Incrementality in Meta refers to the measurement of conversions that were directly caused by Meta ads, as opposed to conversions that would have occurred organically without any ad exposure. Meta's Incremental Attribution feature, launched in April 2025, uses holdout testing and machine learning to estimate this figure automatically within Ads Manager. It is available both as an optimization setting that adjusts ad delivery and as a measurement column in reporting.

What is the difference between standard and incremental attribution?

Standard attribution on Meta (last-click, view-through, data-driven) assigns credit to ads that appeared in a customer's journey before a conversion. It measures correlation: the ad was present, and a purchase followed. Incremental attribution measures causation: whether the purchase would have happened without the ad. A customer who was going to repurchase anyway and clicked a retargeting ad is an attributed conversion but not an incremental one. Analysis of Meta spend suggests the 7-day click window overcounts by roughly 12% on average, and the 7-day click plus 1-day view window by as much as 37.7%.
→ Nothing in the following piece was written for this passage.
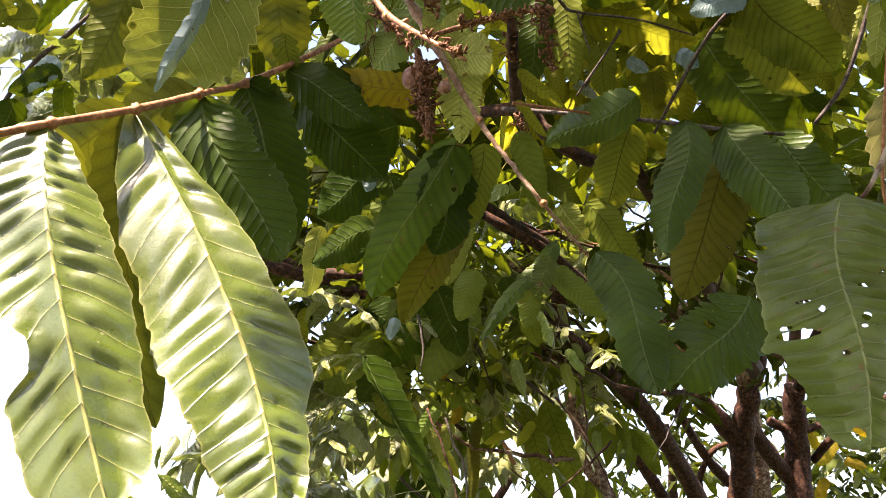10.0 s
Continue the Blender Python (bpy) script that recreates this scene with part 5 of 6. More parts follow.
leaf(left_frond, "glossy", (-1.669, 2.555, 3.534), (-1.877, 2.658, 3.381), (-0.09, -0.88, -0.47), 0.106, ribs=14, quilt=0.05)
leaf(left_frond, "glossy", (-1.602, 2.289, 3.929), (-1.840, 2.300, 3.912), (-0.04, -1.00, -0.04), 0.136, ribs=13, quilt=0.05)
leaf(left_frond, "glossy", (-1.652, 2.274, 3.951), (-1.835, 2.317, 3.888), (-0.12, -0.95, -0.30), 0.127, ribs=12, quilt=0.05)
leaf(left_frond, "glossy", (-1.693, 2.400, 3.765), (-1.921, 2.456, 3.681), (-0.14, -0.96, -0.25), 0.115, ribs=13, quilt=0.05)
leaf(left_frond, "glossy", (-1.639, 2.557, 3.532), (-1.855, 2.649, 3.396), (-0.15, -0.91, -0.38), 0.106, ribs=13, quilt=0.05)
leaf(left_frond, "mature", (-1.526, 2.342, 3.492), (-1.740, 2.383, 3.433), (0.07, -0.68, -0.73), 0.093)
leaf(left_frond, "glossy", (-1.441, 2.323, 3.879), (-1.343, 2.440, 3.705), (0.61, -0.77, -0.17), 0.089)
leaf(left_frond, "glossy", (-1.678, 2.303, 4.087), (-1.892, 2.328, 4.051), (-0.08, -0.98, -0.18), 0.125)
leaf(left_frond, "glossy", (-1.178, 2.143, 3.966), (-1.244, 2.232, 3.834), (0.26, -0.74, -0.63), 0.095)
leaf(left_frond, "under", (-1.421, 2.243, 3.818), (-1.600, 2.178, 3.914), (0.05, -0.87, -0.49), 0.094, nibbles=3, quilt=0.006)
leaf(left_frond, "glossy", (-1.419, 2.357, 3.649), (-1.285, 2.421, 3.554), (0.48, -0.87, 0.08), 0.139)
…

What is incremental attribution?

Incremental attribution is a measurement approach that identifies the revenue or conversions directly caused by a specific ad or campaign, above what would have occurred without it. It requires a controlled comparison — typically a holdout group that does not receive ads — to isolate the causal contribution. Unlike standard attribution models that assign credit based on ad touchpoints, incremental attribution establishes whether the ad was actually necessary for the conversion to happen.

What does incremental conversions mean?

Incremental conversions are purchases or actions that occurred specifically because of an ad, above the number that would have happened organically. In Meta's Ads Manager, incremental conversions are calculated by comparing conversion rates between users who were exposed to an ad (test group) and those who were not (control group). A high number of total attributed conversions with low incremental conversions indicates that a large share of those purchases would have happened regardless of ad exposure.